--- WHAT TO WORK ON ---
From the very first line of the data to the line containing "return skin(bm, rings)", retype everything exactly, leaving the pictures behind.

--- GIVEN DATA ---
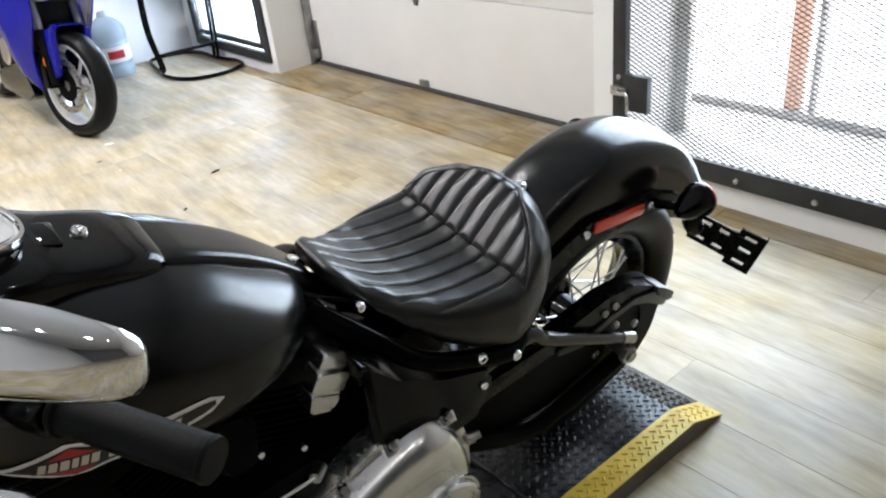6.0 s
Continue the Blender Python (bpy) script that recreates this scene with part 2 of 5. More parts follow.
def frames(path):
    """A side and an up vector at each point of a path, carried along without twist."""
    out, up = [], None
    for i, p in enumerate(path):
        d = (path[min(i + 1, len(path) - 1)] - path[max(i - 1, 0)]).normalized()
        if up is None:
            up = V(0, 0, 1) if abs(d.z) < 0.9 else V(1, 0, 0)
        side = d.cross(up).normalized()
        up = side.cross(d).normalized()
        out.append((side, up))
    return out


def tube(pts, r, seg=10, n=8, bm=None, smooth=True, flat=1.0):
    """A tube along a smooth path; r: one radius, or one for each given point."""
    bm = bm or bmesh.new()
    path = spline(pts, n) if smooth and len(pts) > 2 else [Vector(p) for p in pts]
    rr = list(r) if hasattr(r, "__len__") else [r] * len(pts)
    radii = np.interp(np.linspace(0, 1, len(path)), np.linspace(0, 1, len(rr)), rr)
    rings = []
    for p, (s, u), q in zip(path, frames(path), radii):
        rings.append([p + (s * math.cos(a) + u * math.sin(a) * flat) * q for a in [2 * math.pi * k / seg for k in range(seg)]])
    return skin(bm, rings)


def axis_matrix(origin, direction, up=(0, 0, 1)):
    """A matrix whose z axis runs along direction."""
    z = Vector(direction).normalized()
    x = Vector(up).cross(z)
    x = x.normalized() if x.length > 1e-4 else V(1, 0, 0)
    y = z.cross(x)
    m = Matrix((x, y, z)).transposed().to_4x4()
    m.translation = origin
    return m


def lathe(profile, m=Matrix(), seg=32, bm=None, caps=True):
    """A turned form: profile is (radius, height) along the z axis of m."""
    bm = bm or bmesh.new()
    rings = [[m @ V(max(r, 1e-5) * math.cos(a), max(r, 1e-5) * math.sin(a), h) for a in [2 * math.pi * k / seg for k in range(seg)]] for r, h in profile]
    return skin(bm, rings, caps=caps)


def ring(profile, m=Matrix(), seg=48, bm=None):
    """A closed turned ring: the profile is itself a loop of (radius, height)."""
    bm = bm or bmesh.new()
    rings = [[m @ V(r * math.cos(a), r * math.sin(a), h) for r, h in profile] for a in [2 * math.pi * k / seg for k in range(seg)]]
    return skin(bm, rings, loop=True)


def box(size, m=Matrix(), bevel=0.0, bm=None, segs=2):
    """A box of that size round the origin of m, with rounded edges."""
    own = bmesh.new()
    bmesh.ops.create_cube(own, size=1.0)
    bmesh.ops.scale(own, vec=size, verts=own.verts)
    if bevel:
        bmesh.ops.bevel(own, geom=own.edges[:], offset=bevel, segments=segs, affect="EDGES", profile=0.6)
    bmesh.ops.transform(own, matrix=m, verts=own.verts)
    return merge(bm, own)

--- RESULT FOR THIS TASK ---
6.0 s
Continue the Blender Python (bpy) script that recreates this scene with part 2 of 5. More parts follow.
def frames(path):
    """A side and an up vector at each point of a path, carried along without twist."""
    out, up = [], None
    for i, p in enumerate(path):
        d = (path[min(i + 1, len(path) - 1)] - path[max(i - 1, 0)]).normalized()
        if up is None:
            up = V(0, 0, 1) if abs(d.z) < 0.9 else V(1, 0, 0)
        side = d.cross(up).normalized()
        up = side.cross(d).normalized()
        out.append((side, up))
    return out


def tube(pts, r, seg=10, n=8, bm=None, smooth=True, flat=1.0):
    """A tube along a smooth path; r: one radius, or one for each given point."""
    bm = bm or bmesh.new()
    path = spline(pts, n) if smooth and len(pts) > 2 else [Vector(p) for p in pts]
    rr = list(r) if hasattr(r, "__len__") else [r] * len(pts)
    radii = np.interp(np.linspace(0, 1, len(path)), np.linspace(0, 1, len(rr)), rr)
    rings = []
    for p, (s, u), q in zip(path, frames(path), radii):
        rings.append([p + (s * math.cos(a) + u * math.sin(a) * flat) * q for a in [2 * math.pi * k / seg for k in range(seg)]])
    return skin(bm, rings)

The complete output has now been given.